Approximation of Random Evolution Equations of Parabolic type
Katharina Klioba, Christian Seifert
TL;DR
The paper develops an abstract framework to approximate random parabolic evolution equations driven by finite-dimensional noise, providing convergence rates for a fully discrete scheme in randomness, space, and time. It combines polynomial chaos expansion in randomness with Galerkin spatial discretization and $A$-stable time stepping, and proves a joint convergence rate governed by the randomness regularity ($\ell$), spatial accuracy ($p_x$), and temporal accuracy ($p_t$). A key contribution is a quantified Trotter--Kato argument for form-induced semigroups, enabling control of the randomness discretization error at the level of the semigroup. The theory is illustrated on an anisotropic diffusion problem with random coefficients, showing that, under suitable smoothness, the polynomial chaos approximation attains arbitrary algebraic convergence in randomness, while space-time discretizations maintain deterministic-like rates.
Abstract
In this paper, we present an abstract framework to obtain convergence rates for the approximation of random evolution equations corresponding to a random family of forms determined by finite-dimensional noise.

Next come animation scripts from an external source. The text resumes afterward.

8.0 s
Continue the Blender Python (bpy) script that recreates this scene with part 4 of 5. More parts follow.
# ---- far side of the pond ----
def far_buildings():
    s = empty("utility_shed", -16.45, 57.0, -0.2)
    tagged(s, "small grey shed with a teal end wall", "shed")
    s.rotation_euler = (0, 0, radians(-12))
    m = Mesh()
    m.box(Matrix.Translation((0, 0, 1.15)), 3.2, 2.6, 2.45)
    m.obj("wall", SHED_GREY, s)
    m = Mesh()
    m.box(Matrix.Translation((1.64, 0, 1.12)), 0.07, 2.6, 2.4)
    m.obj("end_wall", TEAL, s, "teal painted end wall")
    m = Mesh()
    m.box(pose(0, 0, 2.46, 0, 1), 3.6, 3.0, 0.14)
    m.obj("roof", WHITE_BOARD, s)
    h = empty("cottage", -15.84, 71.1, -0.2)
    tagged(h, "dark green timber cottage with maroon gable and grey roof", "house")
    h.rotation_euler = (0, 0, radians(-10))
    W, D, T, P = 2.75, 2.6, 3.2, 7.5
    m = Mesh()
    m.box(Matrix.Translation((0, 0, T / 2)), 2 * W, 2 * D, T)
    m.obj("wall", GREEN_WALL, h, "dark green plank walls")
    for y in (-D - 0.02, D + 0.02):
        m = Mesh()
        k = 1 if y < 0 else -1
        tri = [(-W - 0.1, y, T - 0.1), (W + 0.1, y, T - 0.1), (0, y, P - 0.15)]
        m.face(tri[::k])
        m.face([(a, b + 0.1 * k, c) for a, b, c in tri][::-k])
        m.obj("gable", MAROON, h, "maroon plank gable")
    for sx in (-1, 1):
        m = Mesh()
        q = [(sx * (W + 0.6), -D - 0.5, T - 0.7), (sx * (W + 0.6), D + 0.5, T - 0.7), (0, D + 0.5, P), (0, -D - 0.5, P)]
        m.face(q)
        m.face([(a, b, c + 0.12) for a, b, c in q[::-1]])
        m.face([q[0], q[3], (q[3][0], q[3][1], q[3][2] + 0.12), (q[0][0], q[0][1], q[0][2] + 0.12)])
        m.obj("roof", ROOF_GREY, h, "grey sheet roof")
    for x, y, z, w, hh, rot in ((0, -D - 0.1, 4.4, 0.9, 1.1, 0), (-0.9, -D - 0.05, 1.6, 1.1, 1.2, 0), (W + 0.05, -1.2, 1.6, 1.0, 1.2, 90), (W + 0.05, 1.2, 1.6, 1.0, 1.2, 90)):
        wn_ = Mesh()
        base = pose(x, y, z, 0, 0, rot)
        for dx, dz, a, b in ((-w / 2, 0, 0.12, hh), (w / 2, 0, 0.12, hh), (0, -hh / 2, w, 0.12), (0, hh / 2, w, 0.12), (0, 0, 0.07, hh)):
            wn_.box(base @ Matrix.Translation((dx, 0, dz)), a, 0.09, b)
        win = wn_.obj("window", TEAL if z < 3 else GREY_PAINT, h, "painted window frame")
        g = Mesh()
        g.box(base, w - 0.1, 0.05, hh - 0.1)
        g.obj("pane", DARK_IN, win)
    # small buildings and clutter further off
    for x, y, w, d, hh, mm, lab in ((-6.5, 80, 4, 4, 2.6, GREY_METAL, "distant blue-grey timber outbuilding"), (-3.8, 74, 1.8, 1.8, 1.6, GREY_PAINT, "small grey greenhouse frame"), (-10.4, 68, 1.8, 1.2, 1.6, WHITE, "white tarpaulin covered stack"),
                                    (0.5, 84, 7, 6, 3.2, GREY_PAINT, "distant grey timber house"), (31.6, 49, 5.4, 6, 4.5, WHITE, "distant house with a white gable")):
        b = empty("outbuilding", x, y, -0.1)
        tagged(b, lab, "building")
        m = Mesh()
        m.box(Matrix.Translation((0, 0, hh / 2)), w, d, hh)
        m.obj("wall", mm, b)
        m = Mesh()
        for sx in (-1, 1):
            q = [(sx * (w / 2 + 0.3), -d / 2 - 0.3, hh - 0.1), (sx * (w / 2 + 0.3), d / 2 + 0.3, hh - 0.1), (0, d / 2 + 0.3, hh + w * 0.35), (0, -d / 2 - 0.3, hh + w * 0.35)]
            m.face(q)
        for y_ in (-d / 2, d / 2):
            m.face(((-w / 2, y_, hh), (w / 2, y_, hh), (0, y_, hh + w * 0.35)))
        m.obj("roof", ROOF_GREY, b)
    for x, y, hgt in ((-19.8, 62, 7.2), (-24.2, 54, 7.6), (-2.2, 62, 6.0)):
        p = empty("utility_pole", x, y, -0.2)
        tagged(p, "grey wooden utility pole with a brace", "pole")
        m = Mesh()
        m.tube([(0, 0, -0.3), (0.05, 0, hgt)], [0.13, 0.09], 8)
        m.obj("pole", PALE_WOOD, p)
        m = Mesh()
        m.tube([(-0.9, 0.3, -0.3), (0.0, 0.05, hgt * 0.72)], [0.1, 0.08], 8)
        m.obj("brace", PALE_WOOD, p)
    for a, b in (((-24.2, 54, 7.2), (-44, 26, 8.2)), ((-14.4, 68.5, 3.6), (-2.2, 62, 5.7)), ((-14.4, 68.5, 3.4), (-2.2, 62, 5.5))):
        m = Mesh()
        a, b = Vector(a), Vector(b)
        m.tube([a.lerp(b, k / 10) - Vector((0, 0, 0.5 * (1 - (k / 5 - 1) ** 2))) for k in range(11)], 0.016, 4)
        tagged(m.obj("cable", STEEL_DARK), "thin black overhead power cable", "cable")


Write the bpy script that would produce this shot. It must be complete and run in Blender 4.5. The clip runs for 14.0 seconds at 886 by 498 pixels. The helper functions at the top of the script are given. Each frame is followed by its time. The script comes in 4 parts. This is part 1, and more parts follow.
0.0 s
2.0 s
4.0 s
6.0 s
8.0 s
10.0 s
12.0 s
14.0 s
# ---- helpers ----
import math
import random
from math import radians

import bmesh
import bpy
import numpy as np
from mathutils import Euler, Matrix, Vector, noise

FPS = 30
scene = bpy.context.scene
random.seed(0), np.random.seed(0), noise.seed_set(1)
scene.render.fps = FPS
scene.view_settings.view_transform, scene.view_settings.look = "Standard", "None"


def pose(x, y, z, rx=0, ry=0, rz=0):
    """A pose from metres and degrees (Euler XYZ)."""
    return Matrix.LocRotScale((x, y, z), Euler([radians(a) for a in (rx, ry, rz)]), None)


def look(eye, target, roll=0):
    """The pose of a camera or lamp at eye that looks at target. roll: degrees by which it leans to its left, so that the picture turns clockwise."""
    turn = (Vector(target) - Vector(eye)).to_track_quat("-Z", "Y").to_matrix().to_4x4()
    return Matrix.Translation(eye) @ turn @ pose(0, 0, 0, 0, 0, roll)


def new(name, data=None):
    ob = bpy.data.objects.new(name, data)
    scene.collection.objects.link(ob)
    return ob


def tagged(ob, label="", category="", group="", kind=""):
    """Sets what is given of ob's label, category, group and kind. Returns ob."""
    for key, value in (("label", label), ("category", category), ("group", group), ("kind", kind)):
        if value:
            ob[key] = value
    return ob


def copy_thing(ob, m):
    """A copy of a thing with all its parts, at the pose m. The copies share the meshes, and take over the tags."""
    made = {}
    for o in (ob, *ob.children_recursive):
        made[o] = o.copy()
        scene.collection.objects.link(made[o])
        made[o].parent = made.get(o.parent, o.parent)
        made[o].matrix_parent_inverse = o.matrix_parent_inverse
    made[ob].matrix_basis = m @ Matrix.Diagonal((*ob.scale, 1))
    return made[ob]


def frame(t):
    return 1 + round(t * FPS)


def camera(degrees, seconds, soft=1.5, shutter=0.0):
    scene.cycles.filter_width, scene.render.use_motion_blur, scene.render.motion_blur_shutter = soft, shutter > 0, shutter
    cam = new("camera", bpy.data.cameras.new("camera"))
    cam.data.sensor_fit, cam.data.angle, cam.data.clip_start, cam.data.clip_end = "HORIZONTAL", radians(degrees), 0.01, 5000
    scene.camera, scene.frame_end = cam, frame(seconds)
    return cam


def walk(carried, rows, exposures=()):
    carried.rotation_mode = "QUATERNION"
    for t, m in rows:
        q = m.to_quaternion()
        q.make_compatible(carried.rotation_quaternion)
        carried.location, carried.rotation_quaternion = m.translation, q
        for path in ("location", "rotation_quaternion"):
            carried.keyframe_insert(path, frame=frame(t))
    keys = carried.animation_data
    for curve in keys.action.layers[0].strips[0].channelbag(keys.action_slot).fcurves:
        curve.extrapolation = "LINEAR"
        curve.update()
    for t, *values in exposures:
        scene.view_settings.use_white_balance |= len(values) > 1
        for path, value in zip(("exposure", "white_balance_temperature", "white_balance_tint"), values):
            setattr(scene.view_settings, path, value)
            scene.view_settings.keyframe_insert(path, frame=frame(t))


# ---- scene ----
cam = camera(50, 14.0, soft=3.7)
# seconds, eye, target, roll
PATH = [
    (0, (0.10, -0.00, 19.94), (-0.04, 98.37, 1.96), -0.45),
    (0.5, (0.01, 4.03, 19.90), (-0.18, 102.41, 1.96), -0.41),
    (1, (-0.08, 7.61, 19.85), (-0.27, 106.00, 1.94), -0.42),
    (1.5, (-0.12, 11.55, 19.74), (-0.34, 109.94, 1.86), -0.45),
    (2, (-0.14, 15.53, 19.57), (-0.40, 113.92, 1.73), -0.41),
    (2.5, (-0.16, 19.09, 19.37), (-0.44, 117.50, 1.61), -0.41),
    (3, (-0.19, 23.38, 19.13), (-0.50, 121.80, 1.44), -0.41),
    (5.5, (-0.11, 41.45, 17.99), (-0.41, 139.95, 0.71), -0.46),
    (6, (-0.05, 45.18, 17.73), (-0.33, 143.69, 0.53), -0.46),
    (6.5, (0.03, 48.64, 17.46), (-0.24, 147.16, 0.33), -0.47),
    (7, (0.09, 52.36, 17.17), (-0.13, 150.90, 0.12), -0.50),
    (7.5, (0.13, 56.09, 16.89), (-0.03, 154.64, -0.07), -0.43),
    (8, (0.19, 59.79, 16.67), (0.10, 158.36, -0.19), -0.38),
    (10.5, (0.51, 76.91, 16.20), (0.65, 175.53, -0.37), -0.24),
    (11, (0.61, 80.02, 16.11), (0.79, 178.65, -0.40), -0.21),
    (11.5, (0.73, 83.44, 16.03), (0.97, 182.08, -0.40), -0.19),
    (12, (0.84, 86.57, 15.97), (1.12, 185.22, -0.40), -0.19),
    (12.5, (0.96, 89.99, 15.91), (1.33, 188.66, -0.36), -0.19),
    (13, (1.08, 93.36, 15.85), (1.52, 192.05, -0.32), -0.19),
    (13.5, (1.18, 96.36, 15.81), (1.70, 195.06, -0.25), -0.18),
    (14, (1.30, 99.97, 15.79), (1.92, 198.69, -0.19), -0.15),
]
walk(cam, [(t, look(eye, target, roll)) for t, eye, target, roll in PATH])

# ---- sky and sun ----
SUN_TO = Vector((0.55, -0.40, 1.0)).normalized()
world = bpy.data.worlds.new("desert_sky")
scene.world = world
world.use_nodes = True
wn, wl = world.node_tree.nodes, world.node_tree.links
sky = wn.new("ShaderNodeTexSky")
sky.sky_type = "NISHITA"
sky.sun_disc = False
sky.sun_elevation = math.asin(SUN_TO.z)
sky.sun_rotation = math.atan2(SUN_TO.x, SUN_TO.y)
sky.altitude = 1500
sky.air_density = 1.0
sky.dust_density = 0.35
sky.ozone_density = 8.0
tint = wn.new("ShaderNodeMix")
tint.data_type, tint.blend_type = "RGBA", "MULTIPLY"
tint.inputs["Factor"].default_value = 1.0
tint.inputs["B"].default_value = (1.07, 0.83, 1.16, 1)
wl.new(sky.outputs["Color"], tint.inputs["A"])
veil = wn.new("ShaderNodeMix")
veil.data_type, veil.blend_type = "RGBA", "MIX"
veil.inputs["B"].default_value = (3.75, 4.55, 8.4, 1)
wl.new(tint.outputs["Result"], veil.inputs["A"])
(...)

The full discretization error in space, time, and randomness is considered, where polynomial chaos expansion (PCE) is used for the semi-discretization in randomness. The main result are regularity conditions on the random forms under which convergence of polynomial order in randomness is obtained depending on the smoothness of the coefficients and the Sobolev regularity of the initial value. In space and time, the same convergence rates as in the deterministic setting are achieved. To this end, we derive error estimates for vector-valued PCE as well as a quantified version of the Trotter--Kato theorem for form-induced semigroups. We apply the abstract framework to an anisotropic diffusion model with random diffusion coefficients.